* START DATA EXCERPT *

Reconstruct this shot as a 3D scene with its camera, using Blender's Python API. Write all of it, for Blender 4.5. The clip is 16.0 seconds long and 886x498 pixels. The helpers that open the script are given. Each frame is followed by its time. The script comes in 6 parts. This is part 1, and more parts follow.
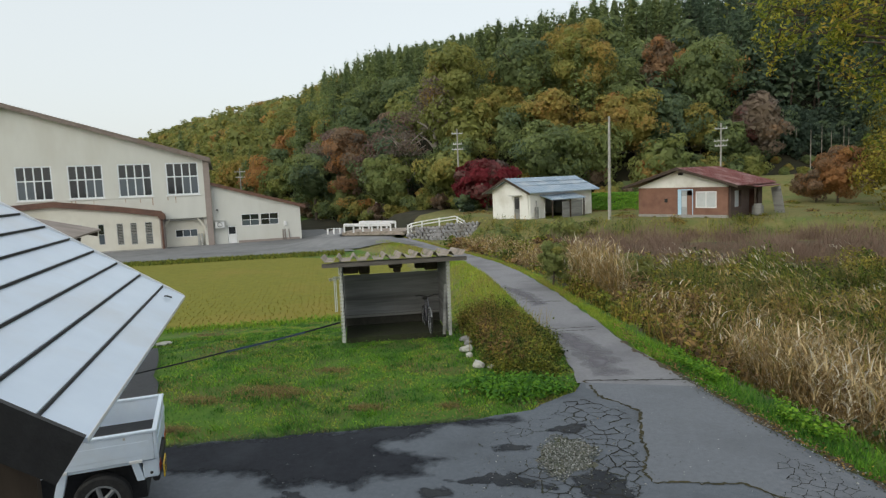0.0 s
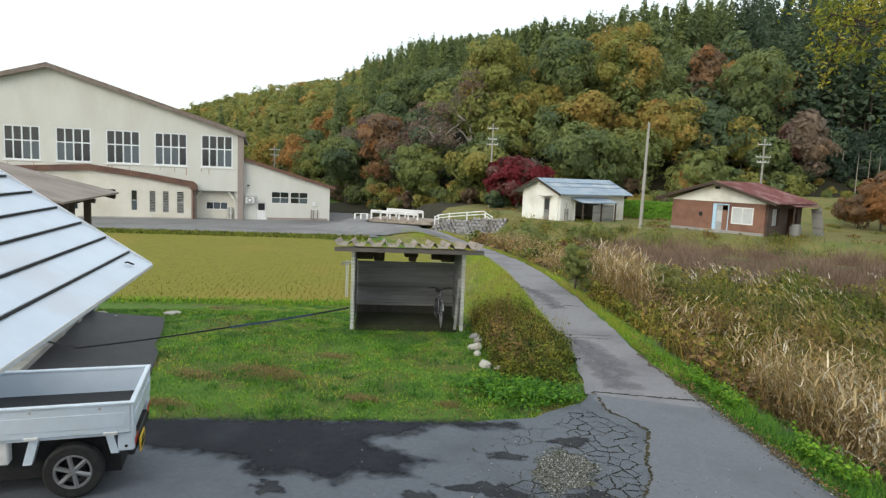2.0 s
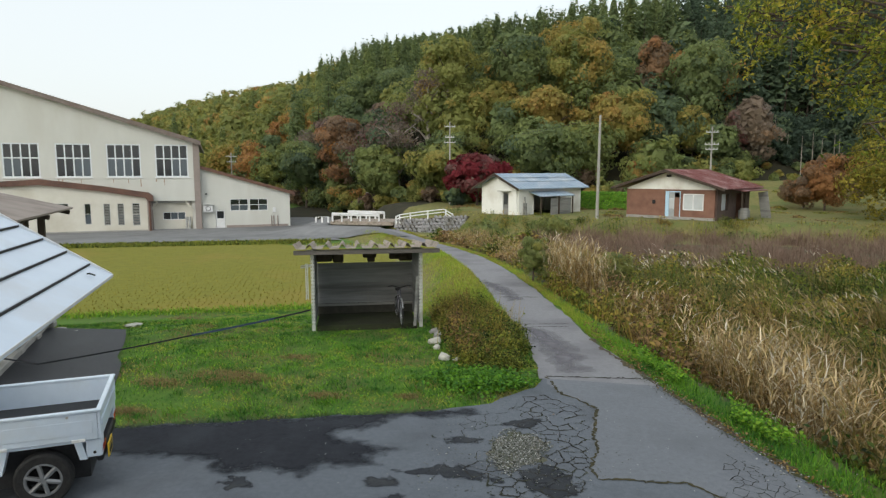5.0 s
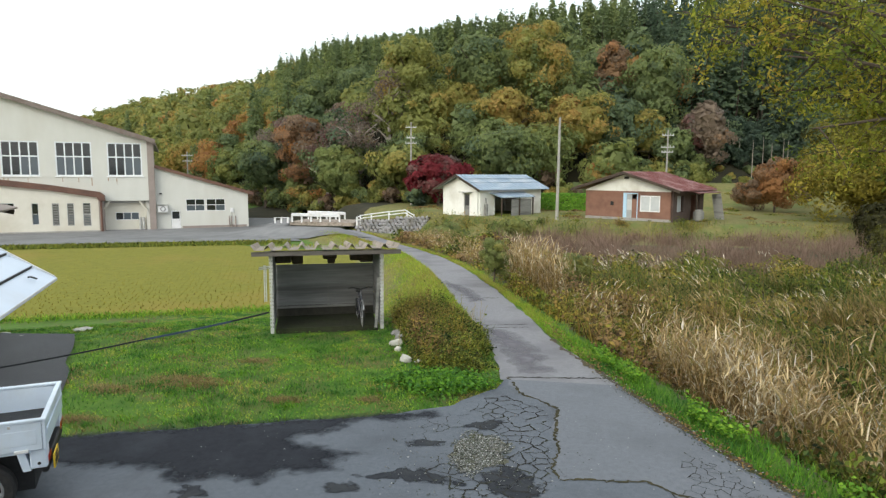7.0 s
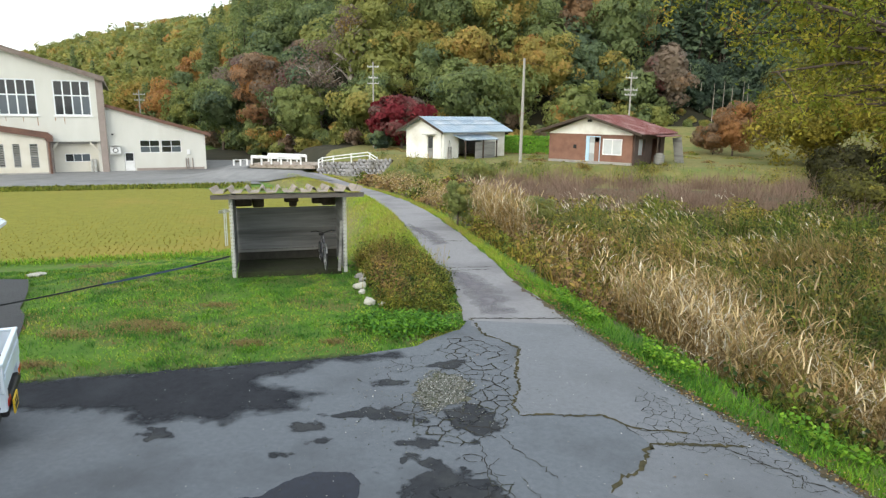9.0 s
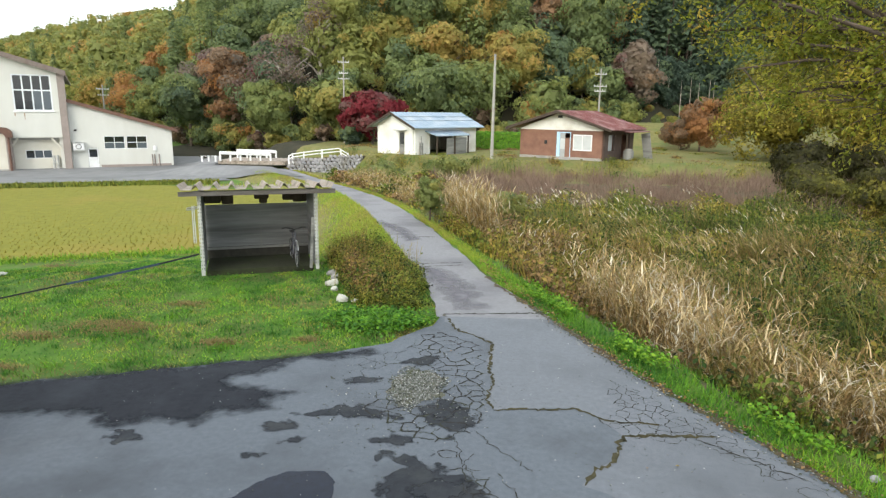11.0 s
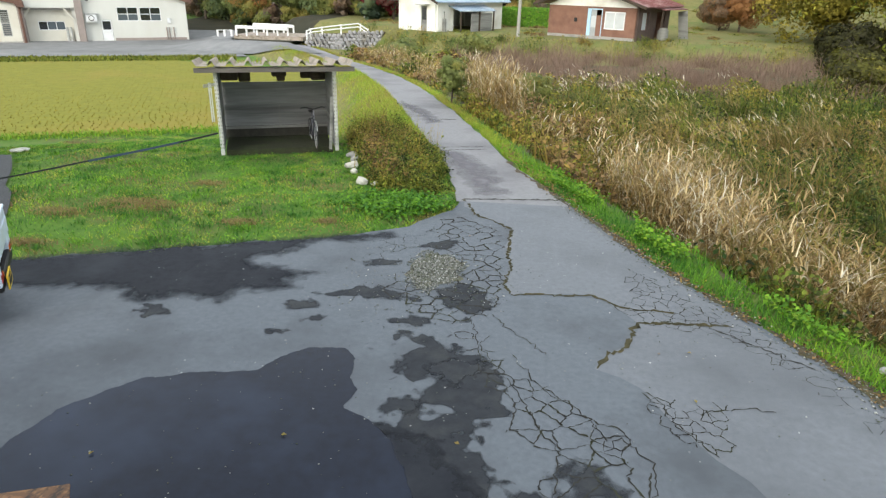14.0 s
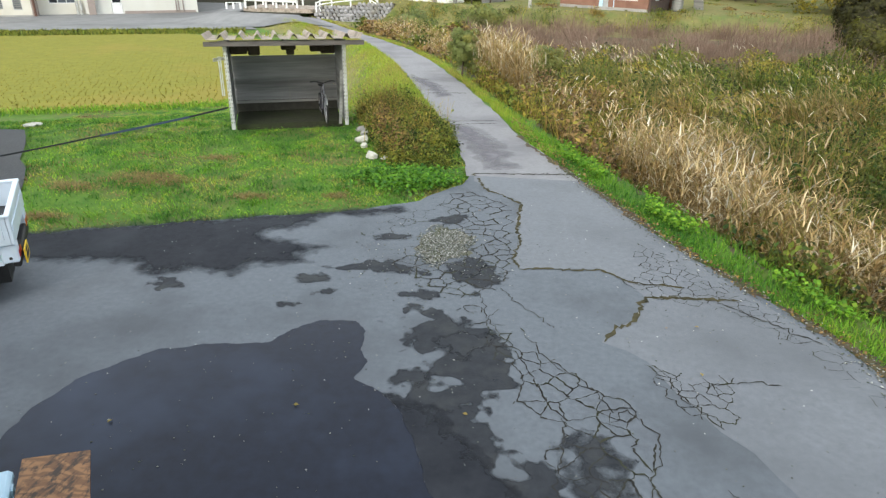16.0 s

* END DATA EXCERPT *

Without the pictures, output the full listing exactly as it stands.

Reconstruct this shot as a 3D scene with its camera, using Blender's Python API. Write all of it, for Blender 4.5. The clip is 16.0 seconds long and 886x498 pixels. The helpers that open the script are given. Each frame is followed by its time. The script comes in 6 parts. This is part 1, and more parts follow.
0.0 s
2.0 s
5.0 s
7.0 s
9.0 s
11.0 s
14.0 s
16.0 s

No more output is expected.